19 Aprile 1937 – Le prime Leggi Razziali
Il 19 aprile 1937 venne promulgato nell’Italia fascista il Regio Decreto Legislativo numero 880, poi convertito in legge il 30 dicembre 1937. Tale provvedimento, anticipato da un articolo del ministro coloniale Lessona pubblicato sul quotidiano “La Stampa” e intitolato Politica di razza, venne denominato “Sanzioni per i rapporti d’indole coniugale tra cittadini e sudditi” e rappresentò il primo strumento di difesa della razza, vietando il matrimonio tra italiani e persone appartenenti alle popolazioni autoctone dei territori oggetto di conquista coloniale. La norma in parola vietava altresì il madamismo, ossia la pratica di concubinaggio tra italiani e donne africane. All’art. 1 del Regio Decreto si contemplava la pena della reclusione da uno a cinque anni per
“il cittadino italiano che nel territorio del Regno o delle Colonie tiene relazione d’indole coniugale con persona suddita dell’Africa Orientale Italiana o straniera appartenente a popolazione che abbia tradizioni, costumi o concetti giuridici e sociali analoghi a quelli dei sudditi dell’Africa Orientale Italiana”.
L’effetto deterrente di tale previsione si imperniava sulla necessità di preservare la purezza della razza italiana, asseritamente considerata razza superiore, al fine di tracciare dei confini nelle pratiche di sessualità interraziale e di evitare che la razza italiana fosse “inquinata” da commistioni con le popolazioni indigene del Corno d’Africa, da non potersi ritenere pari di livello. Dal tenore del provvedimento emerge che l’intenzione del regime fosse quella di arginare la procreazione, mentre pare che la sessualità predatoria non fosse invisa ma fosse invece molto diffusa. La giurisprudenza stratificatasi in quel periodo sul tema si orientò infatti verso la punibilità delle condotte connotate da indici di “affettività” riconducibili a una unione di natura familiare.

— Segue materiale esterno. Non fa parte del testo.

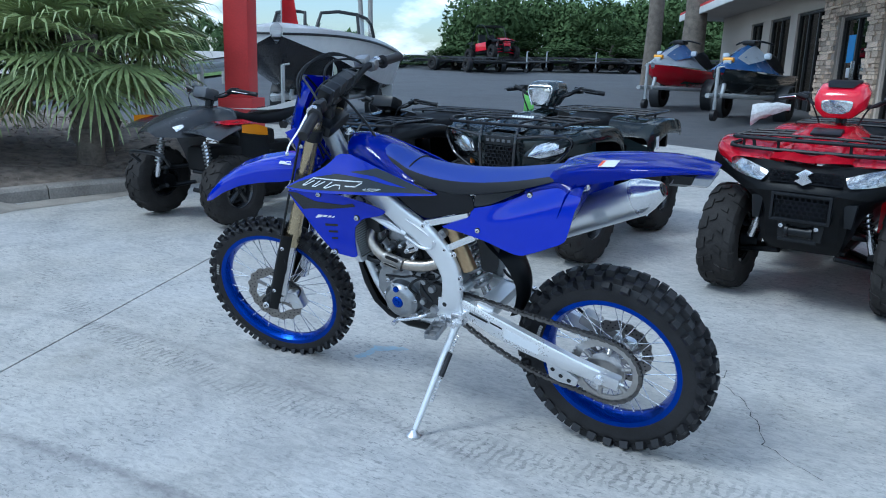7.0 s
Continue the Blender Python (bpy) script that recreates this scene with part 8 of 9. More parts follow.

Questo strumento, contrariamente da ciò che si immagina, rappresenta l’antesignano delle ulteriori disposizioni razziali promulgate dal regime fascista. Le prime leggi razziali nei riguardi delle popolazioni coloniali furono il primo dettato normativo di natura discriminatoria, un precedente che aprì il varco alle successive atrocità della storia.
In particolare, gli storiografi considerano le leggi razziali adottate nel 1938 contro gli ebrei come l’anticamera del secondo conflitto mondiale. Queste previsioni radicavano le proprie argomentazioni sul documento che si consegnò alla storia come “Il Fascismo e i problemi della razza”, manifesto firmato da una decina di scienziati e reso pubblico nell’agosto del 1938.
Al Regio Decreto del 1937 fecero seguito ulteriori e più intrusivi provvedimenti adottati direttamente dai governatori delle colonie italiane. In particolare, nel giugno dello stesso anno il governatore d’Eritrea, Vincenzo De Feo, vietava la coabitazione tra italiani e autoctoni nei medesimi quartieri, per poi inasprire le sue previsioni nel luglio del 1937 comminando pene a coloro che osavano muoversi mediante trasporto promiscuo tra italiani e autoctoni. In Somalia, il governatore Ruggero Santini ha invece impedito che gli esercizi commerciali degli autoctoni fossero frequentati da italiani.